When Klopp returned the megaphone, the fans stood and cheered, and while Klopp disappeared towards the dressing rooms, the first Mainz players trickled out, because the entire Mainz fan block had loudly started singing "we want to see the team".
The rest is quickly told, and football history: After reunification at the Fürth fence, the team, freed from the uncertainty in dealing with the fans, finally played football again, real and free floating football, grabbed 13 points from the final 5 games, scored 13 goals; and as the competitors were even more nervous, the season ended against all odds with Mainz’ supposedly impossible promotion.
I do not believe that Jürgen Klopp considered this miraculous development even possible. No normal-thinking person should have expected that all competitors would collectively lose so many points.

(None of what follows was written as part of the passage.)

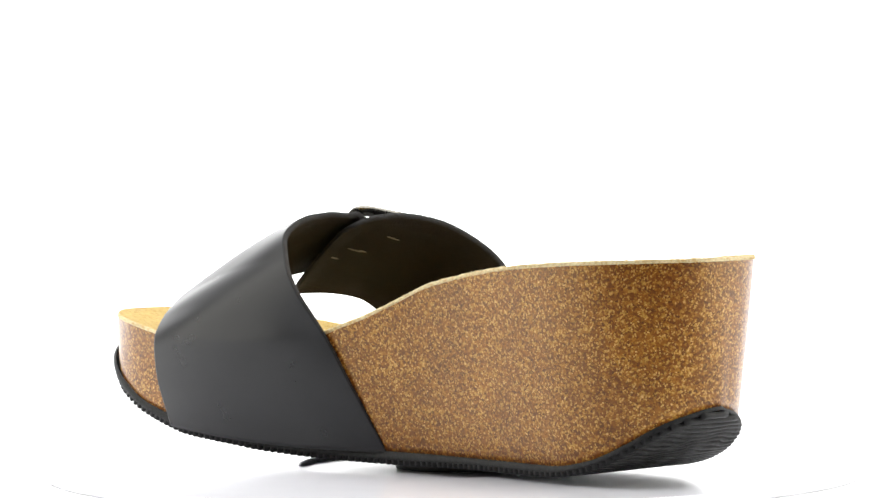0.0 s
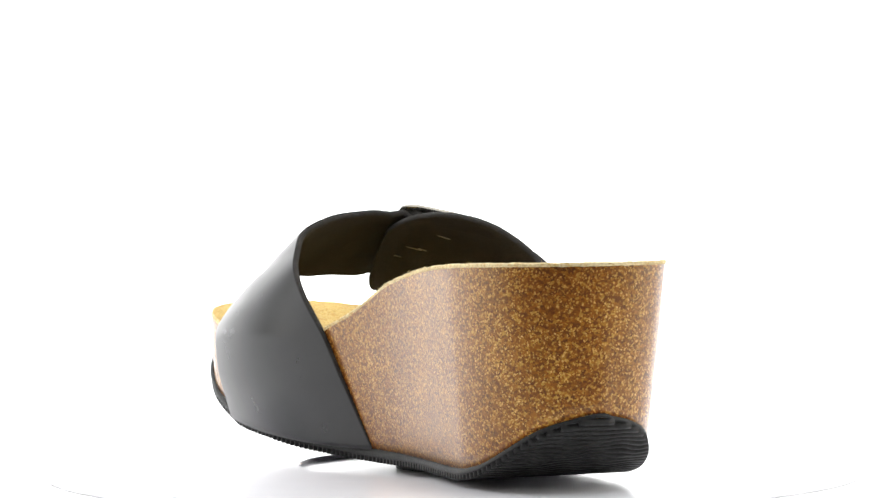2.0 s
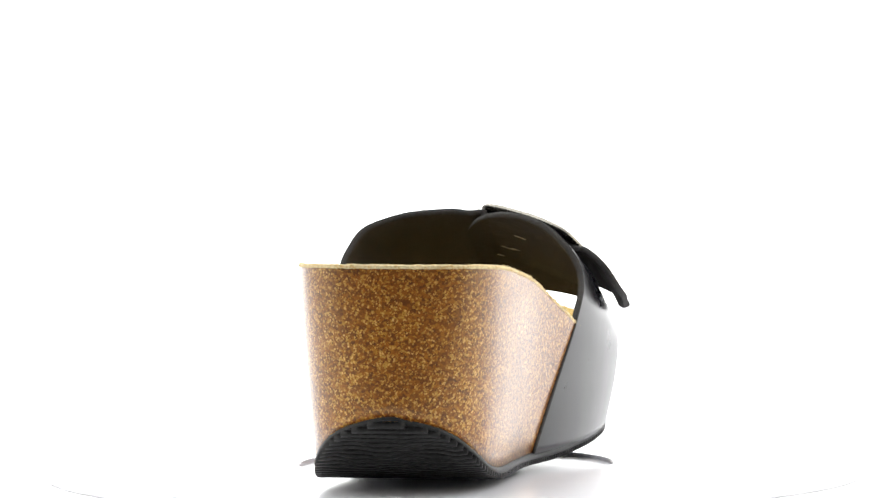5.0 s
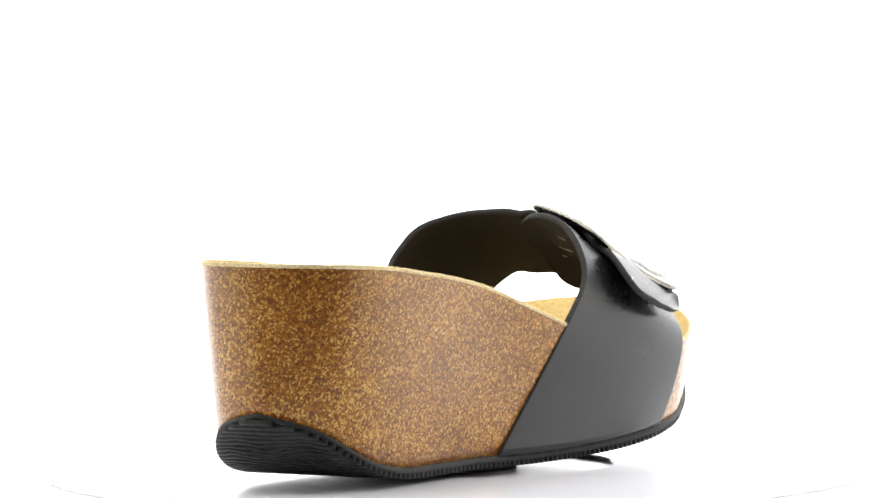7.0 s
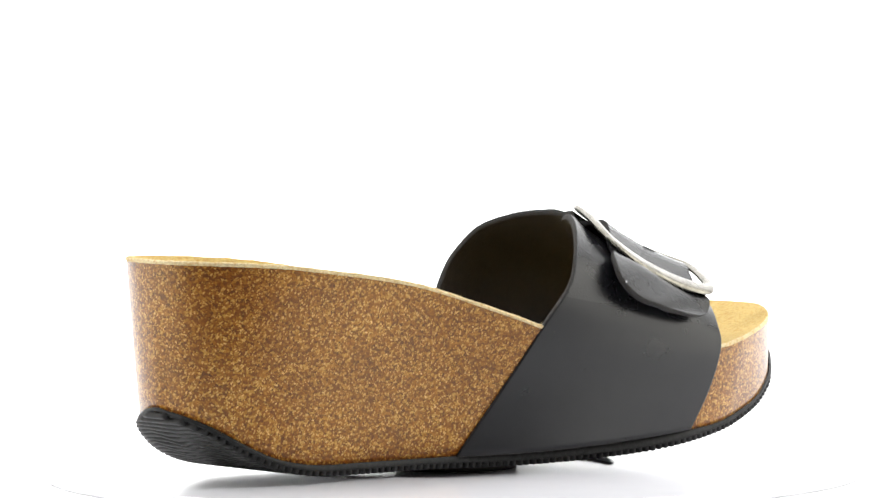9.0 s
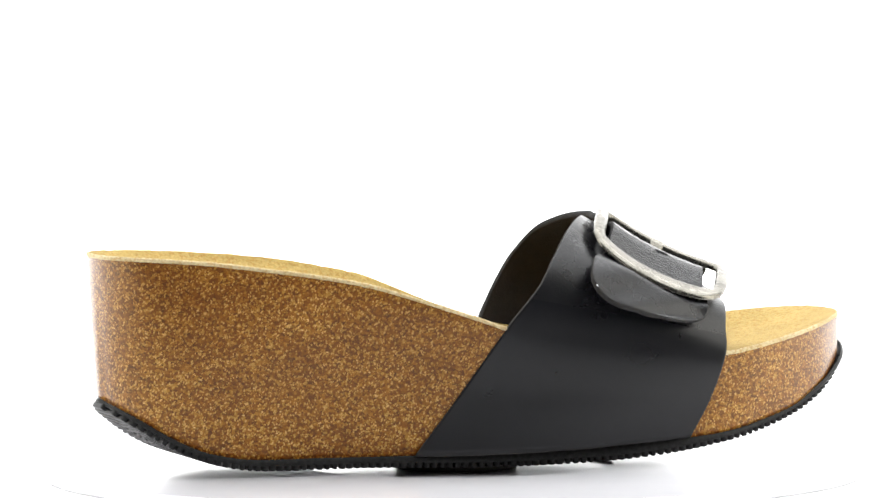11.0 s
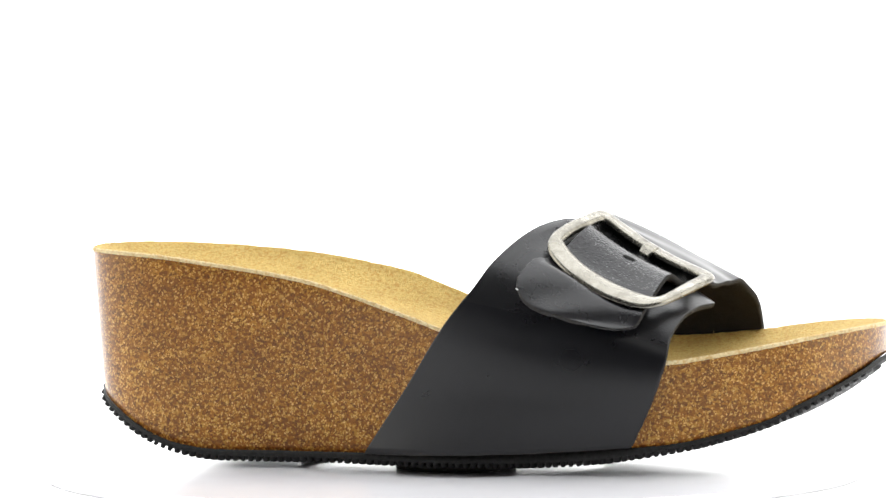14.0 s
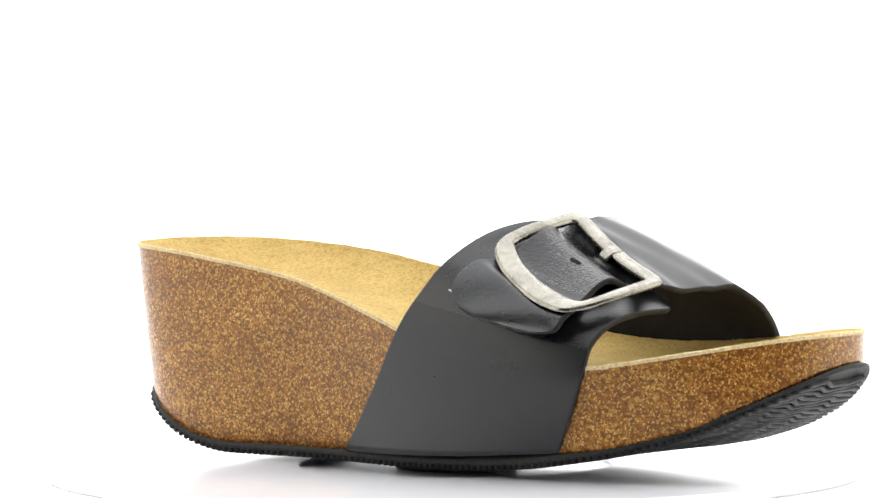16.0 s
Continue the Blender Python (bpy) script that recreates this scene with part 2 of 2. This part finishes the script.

I really think Klopp only wanted to restore the unity between the fans and the team, to take away the fear of the fans and their expectations from his players. The reward for this courage, his openness in dealing with the fans, the willingness not just to hide in the moment of the worst defeat, but to face and to strengthen those that he had disappointed ... the reward for this was unexpectedly lush. Promotion, “national TV Coach” during WC 2006, later then a job in front of the largest grandstand in the world ... And as an addition, since this day Klopp has one more die-hard fan, a guy from Munich who has been following him since then, and so four years later to Dortmund as well (which is also easy for me because BVB meanwhile also shrunk to a down to earth underdog).